Fernández y Roche, de Santiponce a Judea

Arenas movedizas

Corría el año 1885 cuando un señor apellidado Fernández y otro llamado Roche, trabajadores del próspero negocio de la sombrerería, decidieron instalarse por su cuenta. Por aquel entonces, y por un buen puñado de años más, todo el mundo llevaba algo en la cabeza cuando salía a la calle. Hicieron de la confección artesana de gorras, boinas y sombreros todo un arte e iniciaron una saga que llega hasta nuestros días, ya que Fernández, por demás, casó con una hermana de Roche y ambos apellidos quedaron unidos por cuestiones familiares, además de por las meramente empresariales. Así hasta hoy.

Cualquier filmación que remita a aquellos años de primeros del siglo XX ofrece el panorama indudable de un mar de cabezas cubiertas. En los toros, en el fútbol, en una procesión, en cualquier acto de masas, los hombres siempre llevaban sombrero en horario solar. Y las mujeres rara era la vez que salían a la calle medianamente compuestas sin un tocado. Hasta los niños y adolescentes aparecen en películas y fotografías con gorras de todo tipo. Los negocios de sombrerería proliferaban por doquier, abastecían a una gran parte de la población y resultaban prósperos y rentables negocios.
Hasta que llegó la República en 1931, momento en el cual el uso del sombrero sufrió una merma como consecuencia de su apariencia clasista. Se instaló un desafío social consistente en desprenderse de sombreros y asignar su uso a tiempos superados por las revoluciones sociales que iban adheridas, supuestamente, al advenimiento de la segunda de las repúblicas que ha vivido España. Al desaparecer esta, uno de los argumentos publicitarios de un comercio de sombreros, Brave de nombre, fue el eslogan «los rojos no usaban sombrero», en contraposición con la acusación de ‘fascista’ que abundaba en la España republicana para quien usara esa prenda. Alguno pagó con su vida en el Madrid republicano usar sombrero o corbata.

Hasta los años sesenta, el sombrero era bastante usual, aunque nunca tanto como antes de la guerra. El automóvil cubierto también tuvo algo que ver con dejar la prenda olvidada en casa, pero quienes más cambiaron las costumbres fueron los nuevos ídolos de esa década, desde Elvis hasta Kennedy, símbolo de Camelot, de elegancia y modernidad, primer presidente norteamericano que lucía cabeza descubierta. Y así hasta nuestros días, en los que los dermatólogos insisten en su uso en verano y en los que comercios como Fernández y Roche son supervivientes gracias a diversas circunstancias; en el caso de estos sevillanos, la tradición judía de gastar sombrero.

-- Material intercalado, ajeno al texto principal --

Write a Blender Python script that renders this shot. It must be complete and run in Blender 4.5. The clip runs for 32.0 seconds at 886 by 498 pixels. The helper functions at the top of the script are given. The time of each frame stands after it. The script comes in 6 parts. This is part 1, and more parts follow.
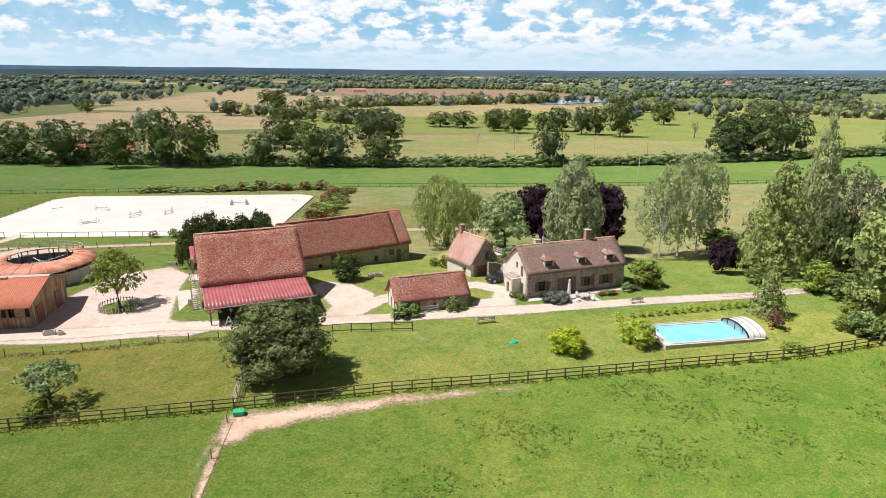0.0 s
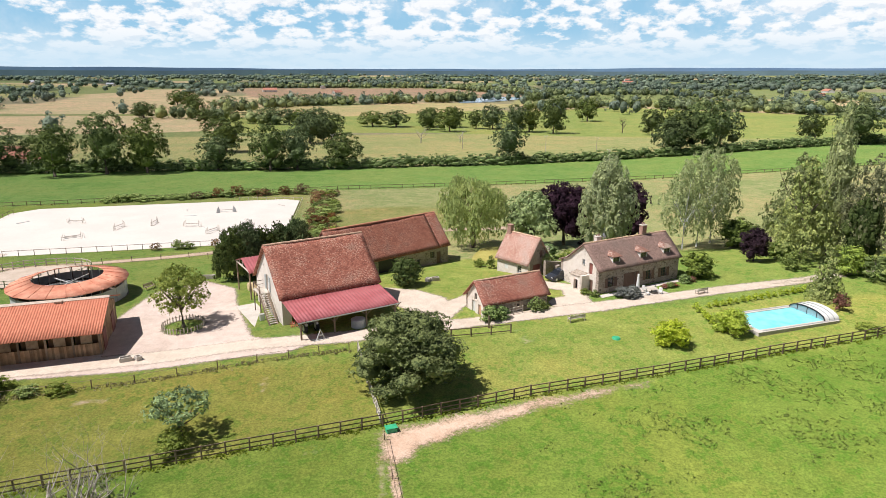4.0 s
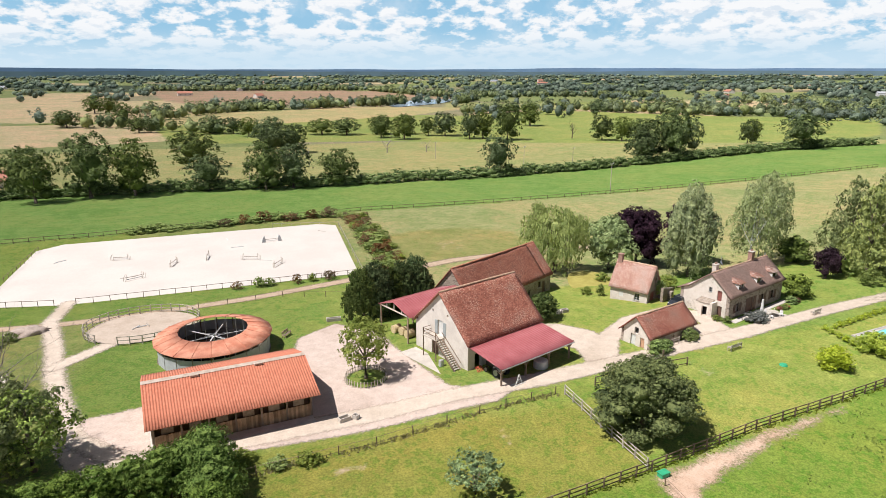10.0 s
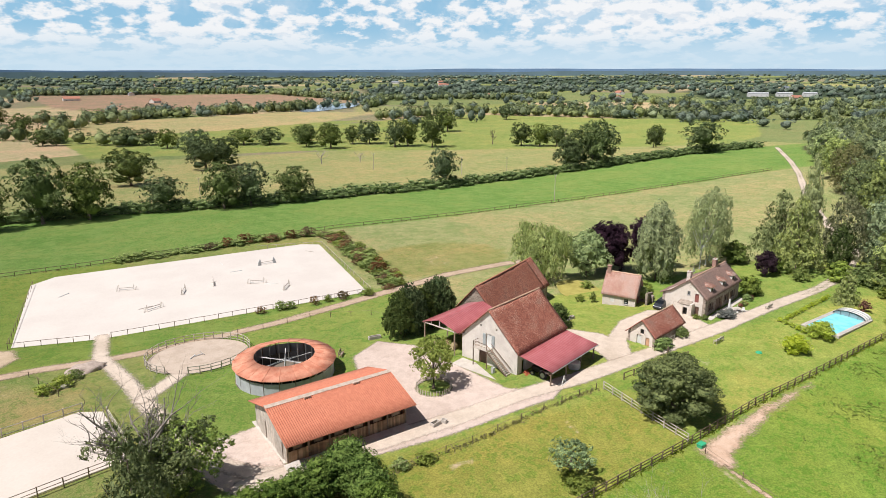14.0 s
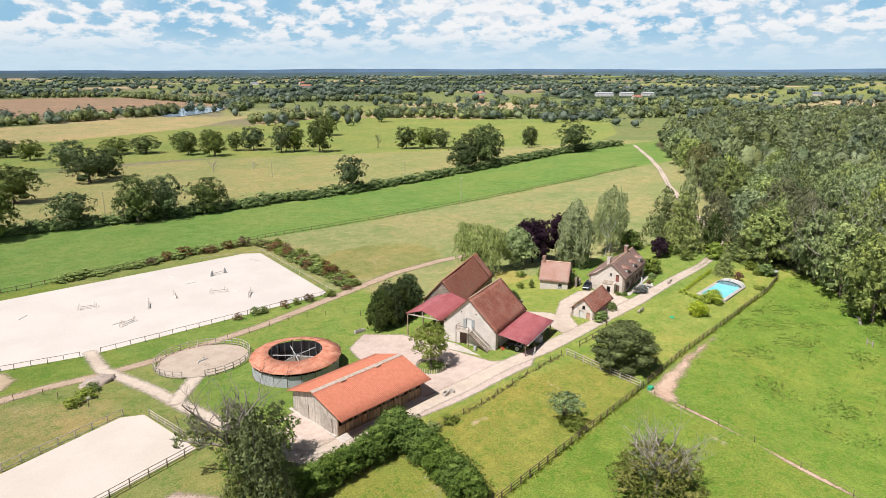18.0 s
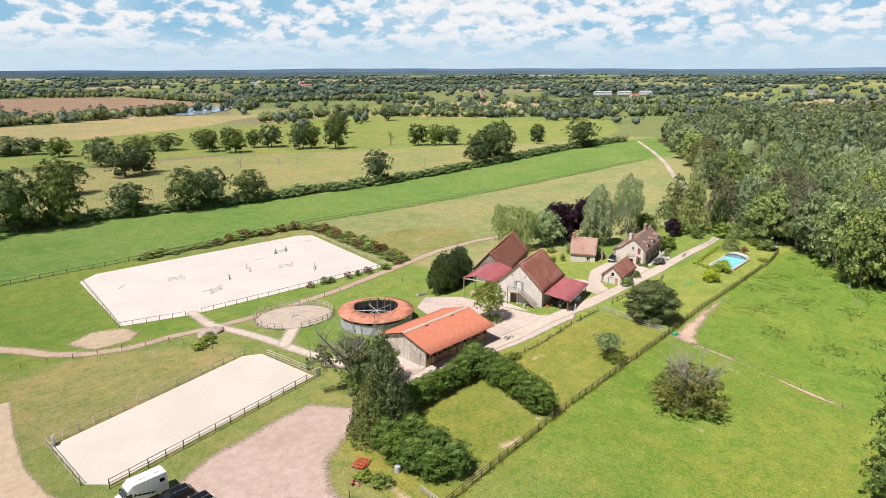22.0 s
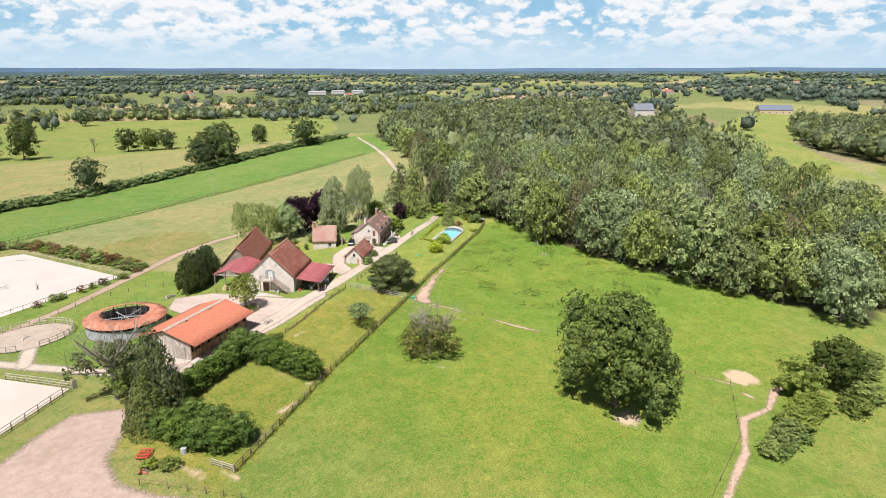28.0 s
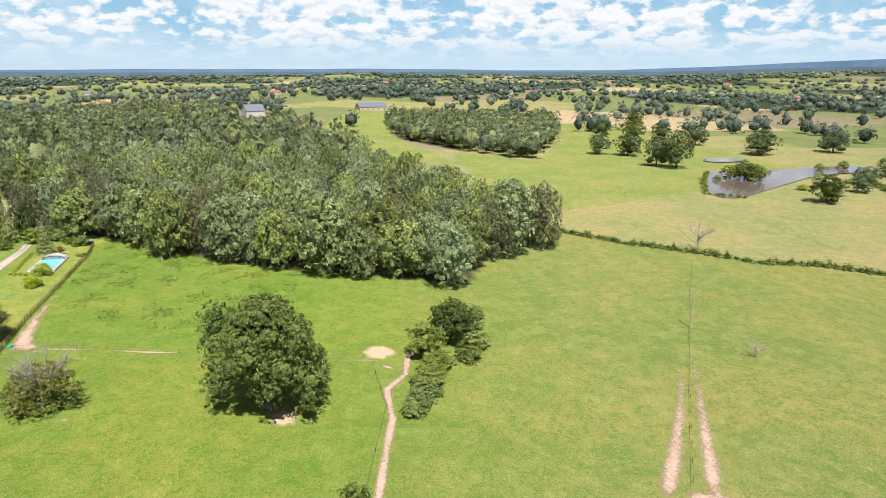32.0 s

En el mundo hay algo más de unos catorce millones de judíos (seguramente usted creía que había más), la mitad hombres. No todos usan sombrero, evidentemente, solo los más ortodoxos, un veinte por ciento, lo que significa cerca de millón y medio. Cambian de sombrero cada tres o cuatro años y son unas cuatro empresas las que les surten, una de ellas la sevillana Fernández y Roche (la principal junto con los célebres Borsalino), lo que significa que desde Santiponce se reparten los sombreros de una clientela potencial de unos trescientos mil individuos. Cada sector ortodoxo tiene sus particularidades y cada uno de ellos quiere el sombrero de un tipo, pero básicamente todos de ala dura, grande, por supuesto negros negrísimos y confeccionados con pelo de conejo y algo de castor. El conejo es el primer surtidor de materia prima para casi todos los sombreros, a excepción de los veraniegos de Panamá, que, si son buenos, se hacen con material fabricado en Ecuador (los baratos que se venden en cualquier chino están hechos de papel, celulosa y cosas que hacen que, si lo pierde, no pase nada). Para hacer un sombrero hace falta el pelo de unos doce conejos de media, lo que hace de los mataderos el suministrador por excelencia de lo que luego nos colocamos en la cabeza. Al parecer, después de casi haberse extinguido su uso, el sombrero vuelve a ser un complemento del que se echa mano de vez en cuando, y no solo para evitar el sol. No digamos las gorras en el caso de los más jóvenes.

Fernández y Roche, de cabeza de judío en cabeza de judío, llevan más de cien años ahí. Algo habrán hecho bien.